WHAT THE TASK REQUIRES:
Write out exactly the lines from the line with "Write the bpy" through the line with "import random", including both, and nothing more.

LISTING:

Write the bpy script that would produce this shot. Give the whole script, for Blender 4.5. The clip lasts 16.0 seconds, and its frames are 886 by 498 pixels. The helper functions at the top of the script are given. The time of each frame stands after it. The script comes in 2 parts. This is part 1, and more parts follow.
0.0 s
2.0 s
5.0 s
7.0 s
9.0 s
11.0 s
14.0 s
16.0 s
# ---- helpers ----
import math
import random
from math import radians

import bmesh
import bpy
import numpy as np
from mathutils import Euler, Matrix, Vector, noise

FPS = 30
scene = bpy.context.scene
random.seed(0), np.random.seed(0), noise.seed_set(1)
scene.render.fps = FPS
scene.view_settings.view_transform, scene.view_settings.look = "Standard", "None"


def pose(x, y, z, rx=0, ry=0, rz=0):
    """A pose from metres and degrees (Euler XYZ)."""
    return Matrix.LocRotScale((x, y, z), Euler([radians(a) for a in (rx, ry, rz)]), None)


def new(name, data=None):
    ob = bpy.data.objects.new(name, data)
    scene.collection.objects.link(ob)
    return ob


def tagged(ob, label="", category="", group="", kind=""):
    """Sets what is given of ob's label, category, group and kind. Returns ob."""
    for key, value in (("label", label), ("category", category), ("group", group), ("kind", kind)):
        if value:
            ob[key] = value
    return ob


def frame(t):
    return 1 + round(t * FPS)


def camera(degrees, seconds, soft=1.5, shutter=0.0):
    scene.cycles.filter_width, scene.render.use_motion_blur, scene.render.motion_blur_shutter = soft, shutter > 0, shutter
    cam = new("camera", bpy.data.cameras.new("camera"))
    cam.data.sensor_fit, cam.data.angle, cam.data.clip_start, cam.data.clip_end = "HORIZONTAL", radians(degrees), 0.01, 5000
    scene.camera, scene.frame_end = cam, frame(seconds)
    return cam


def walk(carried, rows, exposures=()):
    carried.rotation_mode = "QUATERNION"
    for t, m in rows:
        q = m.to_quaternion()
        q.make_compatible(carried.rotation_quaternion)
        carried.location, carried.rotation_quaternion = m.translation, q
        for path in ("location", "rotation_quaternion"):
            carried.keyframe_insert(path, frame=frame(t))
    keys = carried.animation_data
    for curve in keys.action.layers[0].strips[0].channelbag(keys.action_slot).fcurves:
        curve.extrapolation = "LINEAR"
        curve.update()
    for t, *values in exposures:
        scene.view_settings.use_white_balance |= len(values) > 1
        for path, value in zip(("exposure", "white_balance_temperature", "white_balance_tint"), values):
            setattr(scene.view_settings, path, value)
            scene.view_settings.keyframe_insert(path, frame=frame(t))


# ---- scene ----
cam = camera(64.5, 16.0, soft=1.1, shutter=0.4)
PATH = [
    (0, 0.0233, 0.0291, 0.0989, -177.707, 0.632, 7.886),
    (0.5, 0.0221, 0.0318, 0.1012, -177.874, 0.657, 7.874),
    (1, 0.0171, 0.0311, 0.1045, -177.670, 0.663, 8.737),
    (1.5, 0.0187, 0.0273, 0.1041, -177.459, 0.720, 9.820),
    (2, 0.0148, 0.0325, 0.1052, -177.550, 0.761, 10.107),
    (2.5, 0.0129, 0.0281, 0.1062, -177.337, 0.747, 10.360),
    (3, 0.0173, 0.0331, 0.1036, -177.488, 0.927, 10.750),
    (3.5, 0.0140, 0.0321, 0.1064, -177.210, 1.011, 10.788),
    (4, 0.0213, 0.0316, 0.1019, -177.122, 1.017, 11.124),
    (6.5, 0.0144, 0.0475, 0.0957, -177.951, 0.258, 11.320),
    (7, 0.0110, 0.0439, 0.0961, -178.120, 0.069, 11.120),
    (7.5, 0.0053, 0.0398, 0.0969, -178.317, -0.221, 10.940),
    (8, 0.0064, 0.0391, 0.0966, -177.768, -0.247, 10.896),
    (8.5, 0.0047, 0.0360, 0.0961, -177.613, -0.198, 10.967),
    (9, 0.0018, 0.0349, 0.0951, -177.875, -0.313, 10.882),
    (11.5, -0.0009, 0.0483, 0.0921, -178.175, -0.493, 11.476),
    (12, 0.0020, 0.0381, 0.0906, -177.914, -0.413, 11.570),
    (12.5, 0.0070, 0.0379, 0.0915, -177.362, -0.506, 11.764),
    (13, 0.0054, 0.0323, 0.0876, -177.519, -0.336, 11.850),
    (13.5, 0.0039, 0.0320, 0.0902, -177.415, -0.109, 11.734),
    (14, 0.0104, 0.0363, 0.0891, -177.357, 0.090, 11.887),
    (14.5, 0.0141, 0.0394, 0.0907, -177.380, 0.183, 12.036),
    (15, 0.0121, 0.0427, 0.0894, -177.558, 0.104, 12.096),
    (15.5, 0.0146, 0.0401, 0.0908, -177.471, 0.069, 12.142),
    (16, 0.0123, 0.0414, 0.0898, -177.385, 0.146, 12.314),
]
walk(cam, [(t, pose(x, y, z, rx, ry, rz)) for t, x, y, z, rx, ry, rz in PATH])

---

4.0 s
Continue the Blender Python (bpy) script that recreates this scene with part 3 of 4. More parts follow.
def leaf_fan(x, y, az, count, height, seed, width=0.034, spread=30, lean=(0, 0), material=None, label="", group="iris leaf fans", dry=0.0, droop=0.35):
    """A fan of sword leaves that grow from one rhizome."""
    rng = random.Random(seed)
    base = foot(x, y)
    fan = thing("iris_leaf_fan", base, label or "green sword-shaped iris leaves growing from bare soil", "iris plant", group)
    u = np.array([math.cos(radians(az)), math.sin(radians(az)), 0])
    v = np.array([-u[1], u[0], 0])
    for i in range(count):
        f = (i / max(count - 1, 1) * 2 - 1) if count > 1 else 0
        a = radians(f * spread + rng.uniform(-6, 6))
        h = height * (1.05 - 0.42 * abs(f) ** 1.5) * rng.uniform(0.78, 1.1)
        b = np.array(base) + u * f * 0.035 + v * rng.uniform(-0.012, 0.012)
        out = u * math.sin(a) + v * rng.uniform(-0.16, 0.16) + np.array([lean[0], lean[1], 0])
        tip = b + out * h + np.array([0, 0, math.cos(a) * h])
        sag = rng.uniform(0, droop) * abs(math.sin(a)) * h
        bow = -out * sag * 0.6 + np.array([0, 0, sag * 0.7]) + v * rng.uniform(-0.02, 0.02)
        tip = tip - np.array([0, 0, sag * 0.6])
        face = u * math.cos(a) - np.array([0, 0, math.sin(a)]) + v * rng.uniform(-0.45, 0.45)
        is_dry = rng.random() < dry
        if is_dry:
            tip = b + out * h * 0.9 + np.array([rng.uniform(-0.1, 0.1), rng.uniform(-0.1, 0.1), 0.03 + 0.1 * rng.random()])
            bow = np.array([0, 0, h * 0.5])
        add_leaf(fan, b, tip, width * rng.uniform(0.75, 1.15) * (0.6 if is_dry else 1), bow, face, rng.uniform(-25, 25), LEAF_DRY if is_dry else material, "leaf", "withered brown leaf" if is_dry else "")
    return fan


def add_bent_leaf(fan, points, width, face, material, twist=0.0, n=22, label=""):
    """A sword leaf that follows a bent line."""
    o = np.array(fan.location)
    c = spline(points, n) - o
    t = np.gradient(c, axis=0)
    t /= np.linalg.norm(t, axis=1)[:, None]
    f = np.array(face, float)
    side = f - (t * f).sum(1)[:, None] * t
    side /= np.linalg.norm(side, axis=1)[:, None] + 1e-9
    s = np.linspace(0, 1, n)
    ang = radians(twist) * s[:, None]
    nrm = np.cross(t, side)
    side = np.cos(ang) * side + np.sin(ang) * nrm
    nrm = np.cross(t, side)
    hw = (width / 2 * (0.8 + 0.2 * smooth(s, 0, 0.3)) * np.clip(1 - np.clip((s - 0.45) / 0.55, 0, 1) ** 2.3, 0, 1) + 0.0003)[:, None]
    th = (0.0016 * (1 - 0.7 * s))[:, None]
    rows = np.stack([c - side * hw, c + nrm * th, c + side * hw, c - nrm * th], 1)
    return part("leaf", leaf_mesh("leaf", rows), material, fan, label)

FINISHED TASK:
Write the bpy script that would produce this shot. Give the whole script, for Blender 4.5. The clip lasts 16.0 seconds, and its frames are 886 by 498 pixels. The helper functions at the top of the script are given. The time of each frame stands after it. The script comes in 2 parts. This is part 1, and more parts follow.
0.0 s
2.0 s
5.0 s
7.0 s
9.0 s
11.0 s
14.0 s
16.0 s
# ---- helpers ----
import math
import random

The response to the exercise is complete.